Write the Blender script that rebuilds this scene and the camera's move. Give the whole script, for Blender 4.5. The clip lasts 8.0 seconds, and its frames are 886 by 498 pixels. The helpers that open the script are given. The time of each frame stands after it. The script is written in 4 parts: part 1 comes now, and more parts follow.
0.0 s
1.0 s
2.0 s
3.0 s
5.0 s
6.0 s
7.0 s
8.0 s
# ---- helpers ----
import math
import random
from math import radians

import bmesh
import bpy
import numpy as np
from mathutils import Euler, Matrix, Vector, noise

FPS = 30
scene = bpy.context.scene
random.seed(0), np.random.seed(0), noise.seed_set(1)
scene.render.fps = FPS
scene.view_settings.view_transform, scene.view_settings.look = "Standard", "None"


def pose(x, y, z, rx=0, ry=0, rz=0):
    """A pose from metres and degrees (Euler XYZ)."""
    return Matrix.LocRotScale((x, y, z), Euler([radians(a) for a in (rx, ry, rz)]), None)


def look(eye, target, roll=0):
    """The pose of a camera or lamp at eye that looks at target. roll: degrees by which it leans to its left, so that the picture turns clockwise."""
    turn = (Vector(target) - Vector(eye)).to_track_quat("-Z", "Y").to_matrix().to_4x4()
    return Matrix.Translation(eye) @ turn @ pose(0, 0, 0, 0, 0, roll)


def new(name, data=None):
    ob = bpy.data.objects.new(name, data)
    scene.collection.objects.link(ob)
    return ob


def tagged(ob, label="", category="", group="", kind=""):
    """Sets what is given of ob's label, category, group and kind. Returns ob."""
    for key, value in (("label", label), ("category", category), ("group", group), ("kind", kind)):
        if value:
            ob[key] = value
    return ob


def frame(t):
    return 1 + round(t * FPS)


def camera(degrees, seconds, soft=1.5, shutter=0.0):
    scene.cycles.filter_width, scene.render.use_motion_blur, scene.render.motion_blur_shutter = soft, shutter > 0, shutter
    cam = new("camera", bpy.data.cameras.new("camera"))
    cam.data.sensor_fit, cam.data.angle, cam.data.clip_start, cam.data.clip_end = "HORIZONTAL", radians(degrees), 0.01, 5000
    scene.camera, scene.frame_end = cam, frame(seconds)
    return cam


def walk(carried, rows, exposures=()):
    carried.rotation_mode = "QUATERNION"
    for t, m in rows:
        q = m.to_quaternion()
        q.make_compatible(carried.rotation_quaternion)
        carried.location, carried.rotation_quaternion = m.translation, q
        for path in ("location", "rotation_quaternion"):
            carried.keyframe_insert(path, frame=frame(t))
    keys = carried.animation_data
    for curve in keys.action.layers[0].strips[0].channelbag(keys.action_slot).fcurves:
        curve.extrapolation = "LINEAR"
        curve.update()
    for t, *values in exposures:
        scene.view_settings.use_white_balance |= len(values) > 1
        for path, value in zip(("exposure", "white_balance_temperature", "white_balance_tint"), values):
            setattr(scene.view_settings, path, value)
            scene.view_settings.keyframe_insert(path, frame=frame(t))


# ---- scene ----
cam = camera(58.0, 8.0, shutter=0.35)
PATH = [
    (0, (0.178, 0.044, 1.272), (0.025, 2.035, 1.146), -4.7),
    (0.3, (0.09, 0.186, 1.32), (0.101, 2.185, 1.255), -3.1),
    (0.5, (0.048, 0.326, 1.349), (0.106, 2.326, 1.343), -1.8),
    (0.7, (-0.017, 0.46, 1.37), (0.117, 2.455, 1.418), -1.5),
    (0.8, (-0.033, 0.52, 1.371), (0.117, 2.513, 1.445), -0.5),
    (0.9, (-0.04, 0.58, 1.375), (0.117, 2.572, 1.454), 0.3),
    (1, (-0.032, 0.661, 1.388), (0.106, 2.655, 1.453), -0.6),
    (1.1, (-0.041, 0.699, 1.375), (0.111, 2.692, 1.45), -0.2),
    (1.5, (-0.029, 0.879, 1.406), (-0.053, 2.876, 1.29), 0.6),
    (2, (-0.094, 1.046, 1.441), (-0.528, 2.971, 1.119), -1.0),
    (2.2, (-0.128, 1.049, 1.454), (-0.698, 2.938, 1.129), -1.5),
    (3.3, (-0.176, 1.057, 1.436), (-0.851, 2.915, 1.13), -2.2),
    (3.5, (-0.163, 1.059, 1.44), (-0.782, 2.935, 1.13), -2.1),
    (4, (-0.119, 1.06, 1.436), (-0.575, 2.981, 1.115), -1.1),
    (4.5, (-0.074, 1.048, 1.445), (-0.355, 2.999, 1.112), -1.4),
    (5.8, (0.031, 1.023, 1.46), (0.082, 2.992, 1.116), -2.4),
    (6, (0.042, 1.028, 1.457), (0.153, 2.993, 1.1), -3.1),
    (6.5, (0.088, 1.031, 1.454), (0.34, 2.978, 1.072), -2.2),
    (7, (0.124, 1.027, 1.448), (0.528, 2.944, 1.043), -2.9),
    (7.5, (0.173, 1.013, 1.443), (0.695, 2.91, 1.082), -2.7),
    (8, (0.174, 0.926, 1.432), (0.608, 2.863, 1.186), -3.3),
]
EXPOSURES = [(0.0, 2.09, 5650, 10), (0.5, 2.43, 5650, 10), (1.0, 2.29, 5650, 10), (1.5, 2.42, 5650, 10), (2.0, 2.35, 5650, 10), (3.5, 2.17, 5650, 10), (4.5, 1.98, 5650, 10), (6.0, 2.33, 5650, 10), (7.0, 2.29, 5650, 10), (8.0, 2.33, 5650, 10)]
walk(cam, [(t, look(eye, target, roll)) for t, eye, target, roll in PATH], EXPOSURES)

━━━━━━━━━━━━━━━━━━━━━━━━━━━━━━

Go through the listing above and restate it word for word.

Write the Blender script that rebuilds this scene and the camera's move. Give the whole script, for Blender 4.5. The clip lasts 8.0 seconds, and its frames are 886 by 498 pixels. The helpers that open the script are given. The time of each frame stands after it. The script is written in 4 parts: part 1 comes now, and more parts follow.
0.0 s
1.0 s
2.0 s
3.0 s
5.0 s
6.0 s
7.0 s
8.0 s
# ---- helpers ----
import math
import random
from math import radians

import bmesh
import bpy
import numpy as np
from mathutils import Euler, Matrix, Vector, noise

FPS = 30
scene = bpy.context.scene
random.seed(0), np.random.seed(0), noise.seed_set(1)
scene.render.fps = FPS
scene.view_settings.view_transform, scene.view_settings.look = "Standard", "None"


def pose(x, y, z, rx=0, ry=0, rz=0):
    """A pose from metres and degrees (Euler XYZ)."""
    return Matrix.LocRotScale((x, y, z), Euler([radians(a) for a in (rx, ry, rz)]), None)


def look(eye, target, roll=0):
    """The pose of a camera or lamp at eye that looks at target. roll: degrees by which it leans to its left, so that the picture turns clockwise."""
    turn = (Vector(target) - Vector(eye)).to_track_quat("-Z", "Y").to_matrix().to_4x4()
    return Matrix.Translation(eye) @ turn @ pose(0, 0, 0, 0, 0, roll)


def new(name, data=None):
    ob = bpy.data.objects.new(name, data)
    scene.collection.objects.link(ob)
    return ob


def tagged(ob, label="", category="", group="", kind=""):
    """Sets what is given of ob's label, category, group and kind. Returns ob."""
    for key, value in (("label", label), ("category", category), ("group", group), ("kind", kind)):
        if value:
            ob[key] = value
    return ob


def frame(t):
    return 1 + round(t * FPS)


def camera(degrees, seconds, soft=1.5, shutter=0.0):
    scene.cycles.filter_width, scene.render.use_motion_blur, scene.render.motion_blur_shutter = soft, shutter > 0, shutter
    cam = new("camera", bpy.data.cameras.new("camera"))
    cam.data.sensor_fit, cam.data.angle, cam.data.clip_start, cam.data.clip_end = "HORIZONTAL", radians(degrees), 0.01, 5000
    scene.camera, scene.frame_end = cam, frame(seconds)
    return cam


def walk(carried, rows, exposures=()):
    carried.rotation_mode = "QUATERNION"
    for t, m in rows:
        q = m.to_quaternion()
        q.make_compatible(carried.rotation_quaternion)
        carried.location, carried.rotation_quaternion = m.translation, q
        for path in ("location", "rotation_quaternion"):
            carried.keyframe_insert(path, frame=frame(t))
    keys = carried.animation_data
    for curve in keys.action.layers[0].strips[0].channelbag(keys.action_slot).fcurves:
        curve.extrapolation = "LINEAR"
        curve.update()
    for t, *values in exposures:
        scene.view_settings.use_white_balance |= len(values) > 1
        for path, value in zip(("exposure", "white_balance_temperature", "white_balance_tint"), values):
            setattr(scene.view_settings, path, value)
            scene.view_settings.keyframe_insert(path, frame=frame(t))


# ---- scene ----
cam = camera(58.0, 8.0, shutter=0.35)
PATH = [
    (0, (0.178, 0.044, 1.272), (0.025, 2.035, 1.146), -4.7),
    (0.3, (0.09, 0.186, 1.32), (0.101, 2.185, 1.255), -3.1),
    (0.5, (0.048, 0.326, 1.349), (0.106, 2.326, 1.343), -1.8),
    (0.7, (-0.017, 0.46, 1.37), (0.117, 2.455, 1.418), -1.5),
    (0.8, (-0.033, 0.52, 1.371), (0.117, 2.513, 1.445), -0.5),
    (0.9, (-0.04, 0.58, 1.375), (0.117, 2.572, 1.454), 0.3),
    (1, (-0.032, 0.661, 1.388), (0.106, 2.655, 1.453), -0.6),
    (1.1, (-0.041, 0.699, 1.375), (0.111, 2.692, 1.45), -0.2),
    (1.5, (-0.029, 0.879, 1.406), (-0.053, 2.876, 1.29), 0.6),
    (2, (-0.094, 1.046, 1.441), (-0.528, 2.971, 1.119), -1.0),
    (2.2, (-0.128, 1.049, 1.454), (-0.698, 2.938, 1.129), -1.5),
    (3.3, (-0.176, 1.057, 1.436), (-0.851, 2.915, 1.13), -2.2),
    (3.5, (-0.163, 1.059, 1.44), (-0.782, 2.935, 1.13), -2.1),
    (4, (-0.119, 1.06, 1.436), (-0.575, 2.981, 1.115), -1.1),
    (4.5, (-0.074, 1.048, 1.445), (-0.355, 2.999, 1.112), -1.4),
    (5.8, (0.031, 1.023, 1.46), (0.082, 2.992, 1.116), -2.4),
    (6, (0.042, 1.028, 1.457), (0.153, 2.993, 1.1), -3.1),
    (6.5, (0.088, 1.031, 1.454), (0.34, 2.978, 1.072), -2.2),
    (7, (0.124, 1.027, 1.448), (0.528, 2.944, 1.043), -2.9),
    (7.5, (0.173, 1.013, 1.443), (0.695, 2.91, 1.082), -2.7),
    (8, (0.174, 0.926, 1.432), (0.608, 2.863, 1.186), -3.3),
]
EXPOSURES = [(0.0, 2.09, 5650, 10), (0.5, 2.43, 5650, 10), (1.0, 2.29, 5650, 10), (1.5, 2.42, 5650, 10), (2.0, 2.35, 5650, 10), (3.5, 2.17, 5650, 10), (4.5, 1.98, 5650, 10), (6.0, 2.33, 5650, 10), (7.0, 2.29, 5650, 10), (8.0, 2.33, 5650, 10)]
walk(cam, [(t, look(eye, target, roll)) for t, eye, target, roll in PATH], EXPOSURES)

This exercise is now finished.